Monday 20 January 2014

THE DOM PROJECT

TITLE: THE DOM PROJECT

AUTHORS: Heloise BELLEAU & SOLACE AMES
Pages: 157
Date: 19/01/2014
Grade: 3
Details: Received from Carina Press
            Through NetGalley
Own / Kindle

The blurb:

“By day, Robin Lessing has a successful career as a university archivist. By night, she blogs about her less-than-successful search for Mr. Tall, Dark and Dominant. Living up to her handle "The Picky Submissive," she's on the verge of giving up and settling for vanilla with a side of fuzzy handcuffs when she discovers her best friend and colleague has a kinky side, too.

Sexy, tattooed techie John Sun is an experienced Dom who never lacks for playmates, male or female. If he can't satisfy Robin's cravings, maybe no one can—after all, he knows her better than anyone. So he offers to help her master the art of submission for one month.

Robin eagerly agrees to John's terms, even the pesky little rule forbidding any friendship-ruining sex. But rules are made to be broken, and once they begin their stimulating sessions, it's not long before she's ready to beg him for more—much more…”

My thoughts:

I seem to be saying it a lot these days and I’m getting a bit tired of it, but once again I’ve finished a book that I feel could have been a lot more. Another book in which I loved the idea behind the story and wasn’t as happy as I’d hoped to be with the way in which it was executed.

The idea; I loved Robin’s quest for a Dom and her frustration with all the creeps she meets along the way. And I adored Jason. He had the exact right combination of arrogance, dominance and vulnerability to make me a very happy reader.

I guess I didn’t click with Robin. In real life I would say that I had nothing against her but she wasn’t doing anything for me either. She left me cold. I had problems with her switching from perfectly poised professional in work to squeely geek on her blog. I felt myself in the strange position of rooting for John’s happiness (and if that was with Robin so be it) and not caring at all about Robins. On top of that I found myself torn between thinking how nice it was to read a book in which the characters manage to stick to their no sex contract and wanting to shout at them to get on with it already.

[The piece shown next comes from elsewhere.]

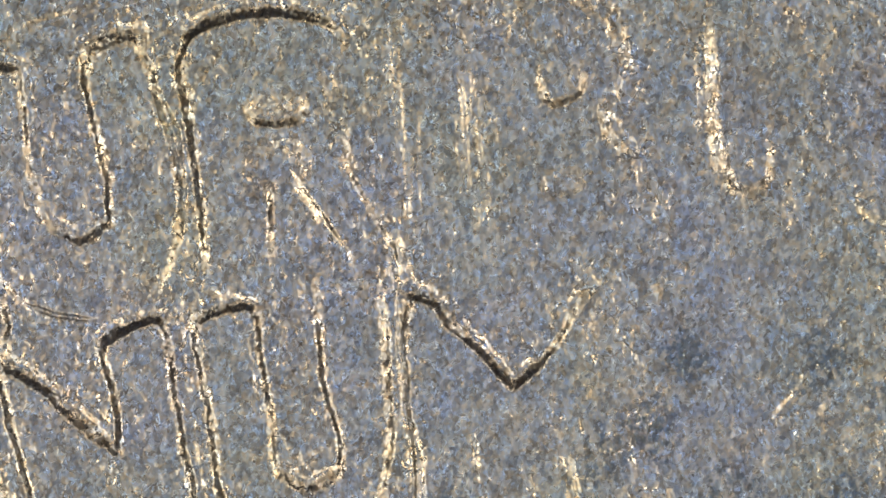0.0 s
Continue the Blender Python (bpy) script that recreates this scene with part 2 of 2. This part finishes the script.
def groove(points, width, deep, bare=0.0):
    """A scratch (or, with a negative depth, a raised burr) along a line, tapering at its ends, that lays bare bright metal."""
    win = window(points, 4 * width + 6)
    x, y = (GX[win], GY[win]) if width < 3 else (WX[win], WY[win])
    p = np.array(points, float)
    legs = np.hypot(*(p[1:] - p[:-1]).T)
    total, gone = legs.sum(), 0.0
    best, along = np.full(x.shape, 1e12), np.zeros(x.shape)
    for (ax, ay), (bx, by), leg in zip(p[:-1], p[1:], legs):
        dx, dy = bx - ax, by - ay
        t = np.clip(((x - ax) * dx + (y - ay) * dy) / (leg * leg + 1e-9), 0, 1)
        q = (x - ax - t * dx) ** 2 + (y - ay - t * dy) ** 2
        along = np.where(q < best, (gone + t * leg) / total, along)
        best = np.minimum(best, q)
        gone += leg
    r = np.sqrt(best) / width
    taper = np.clip(np.sin(math.pi * np.clip(along, 0, 1)) * 1.3, 0.02, 1) ** 0.7
    r /= 0.35 + 0.65 * taper
    HEIGHT[win] -= deep * taper * (np.exp(-r * r) - 0.2 * np.exp(-(r - 1.6) ** 2 * 2.5))
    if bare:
        WEAR_AND_SHINE[win] = np.maximum(WEAR_AND_SHINE[win], bare * taper * np.exp(-(0.7 * r) ** 2))


# ---- the motto's letters ----
L_FOOT = [(-1046, -26), (-906, -93), (-846, -116), (-756, -153), (-738, -102), (-717, -17), (-818, 21), (-908, 75), (-1048, 123)]
U_FIRST = [(-815, -429), (-791, -467), (-764, -489), (-685, -494), (-671, -468), (-671, -339), (-656, -259), (-629, -207),
           (-611, -185), (-587, -174), (-557, -187), (-531, -218), (-536, -298), (-556, -408), (-565, -487), (-547, -512),
           (-497, -534), (-452, -527), (-433, -437), (-420, -367), (-407, -286), (-407, -216), (-420, -156), (-436, -107),
           (-472, -62), (-568, -37), (-642, -55), (-711, -83), (-748, -143), (-761, -204), (-775, -284)]
R_OUT = [(-400, -476), (-385, -518), (-327, -550), (-258, -561), (-188, -555), (-128, -533), (-84, -494), (-73, -425),
         (-84, -355), (-112, -327), (-74, -238), (-21, -122), (-22, -87), (-102, -89), (-115, -119), (-169, -200), (-227, -297),
         (-248, -252), (-245, -122), (-262, -83), (-372, -65), (-375, -145), (-377, -275)]
R_HOLE = [(-284, -500), (-184, -500), (-177, -400), (-187, -367), (-239, -362), (-279, -376)]
I_OUT = [(-10, -554), (129, -561), (128, -324), (129, -144), (-11, -145), (-14, -364)]
B_OUT = [(181, -553), (241, -570), (330, -550), (385, -510), (400, -442), (381, -382), (341, -340), (387, -272), (418, -192),
         (408, -123), (178, -114), (176, -323)]
B_HOLES = [[(232, -500), (308, -500), (316, -397), (290, -371), (242, -365)],
           [(226, -300), (300, -300), (305, -221), (269, -205), (229, -211)]]
U_SECOND = [(450, -541), (535, -543), (544, -421), (538, -321), (542, -231), (560, -203), (589, -189), (619, -197), (641, -225),
            (650, -321), (659, -440), (661, -520), (747, -450), (753, -350), (740, -211), (706, -152), (602, -66), (484, -100),
            (438, -202), (423, -343)]
S_OUT = [(752, -359), (822, -388), (892, -348), (956, -258), (993, -194), (991, -149), (936, -109), (871, -104), (806, -121),
         (767, -151), (821, -149), (881, -169), (871, -219), (812, -259)]
U_THIRD = [(-1000, 110), (-908, 80), (-835, 62), (-818, 22), (-722, -20), (-735, 15), (-800, 70), (-793, 157), (-757, 257),
           (-737, 317), (-745, 376), (-785, 445), (-834, 479), (-900, 500), (-1000, 520), (-1000, 430), (-850, 350), (-907, 156), (-1000, 135)]
N_OUT = [(-756, 29), (-736, 33), (-672, 74), (-632, 119), (-584, 167), (-555, 188), (-546, 196), (-545, 180), (-544, 119), (-556, 54), (-570, 19),
         (-556, -1), (-452, -39), (-438, 29), (-438, 119), (-418, 259), (-412, 390), (-440, 450), (-666, 470), (-708, 249), (-734, 129)]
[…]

But what got to me most was the lack of communication between these characters. John is an experienced Dom and as such well aware of the need for good communication, yet he doesn’t open his mouth. These two are supposed to have been friends for ages and yet they don’t talk to each other when it is important. It’s not so much that I had a problem with the lack of communication as such – there are plenty of books in which the same idea fits the story and characters perfectly - as that it didn’t make sense for these two specific characters to fall into that trap.

And finally, there were moments in this book where the writing just didn’t work for me. I don’t want to have to read sentences twice because I’m not entirely sure what I just read. It didn’t happen a lot, but often enough for me to want to mention it. The following sentence is an example. The sentiment is so beautiful and yet there’s something about the wording that makes it lose its power.

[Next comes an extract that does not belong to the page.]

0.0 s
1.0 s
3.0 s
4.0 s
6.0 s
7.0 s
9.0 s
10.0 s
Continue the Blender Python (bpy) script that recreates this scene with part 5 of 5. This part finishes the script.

He remembered thinking of love – love could mean so many things. Pain and pleasure and compassion all braided together and tied them close, Robin and John, hearts and flowers and collars and mine.”

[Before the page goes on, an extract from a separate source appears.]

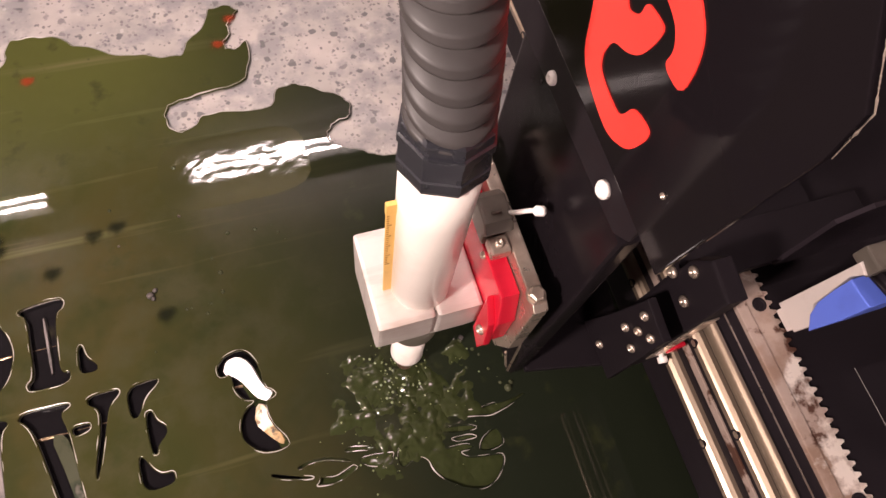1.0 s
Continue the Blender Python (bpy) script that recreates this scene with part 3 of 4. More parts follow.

On the other hand, there were moments when the writing worked all too well and managed to touch me.  

“I’ll always want more from you. Even if you give me yourself, even if you give me everything, I’ll want more.”

And then there were the moments when the authors managed to make the sexy poetic.

“I’ll be your doll. Your toy. Serve you as long as you make me feel this way, like heaven made flesh, like dying, like coming alive.”

And the same is true for the sex scenes. Some of them rocked my world, took my breath away and managed to draw me completely into the story. Others left me more or less cold. I didn’t always feel the chemistry between these two characters and when I didn’t, the story more or less fell apart for me.


I guess you could say I’m conflicted about this book. There were parts of it I loved and parts of it that just fell flat. And I’m afraid that I’m sounding far more negative about this book than I want to. It is not as if there is a lot wrong with this book. It just didn’t have the wow factor for me. I was expecting more and disappointed when I didn’t get it. I’m convinced there is a multitude of readers who will find exactly what they are looking for in ‘The Dom Project’.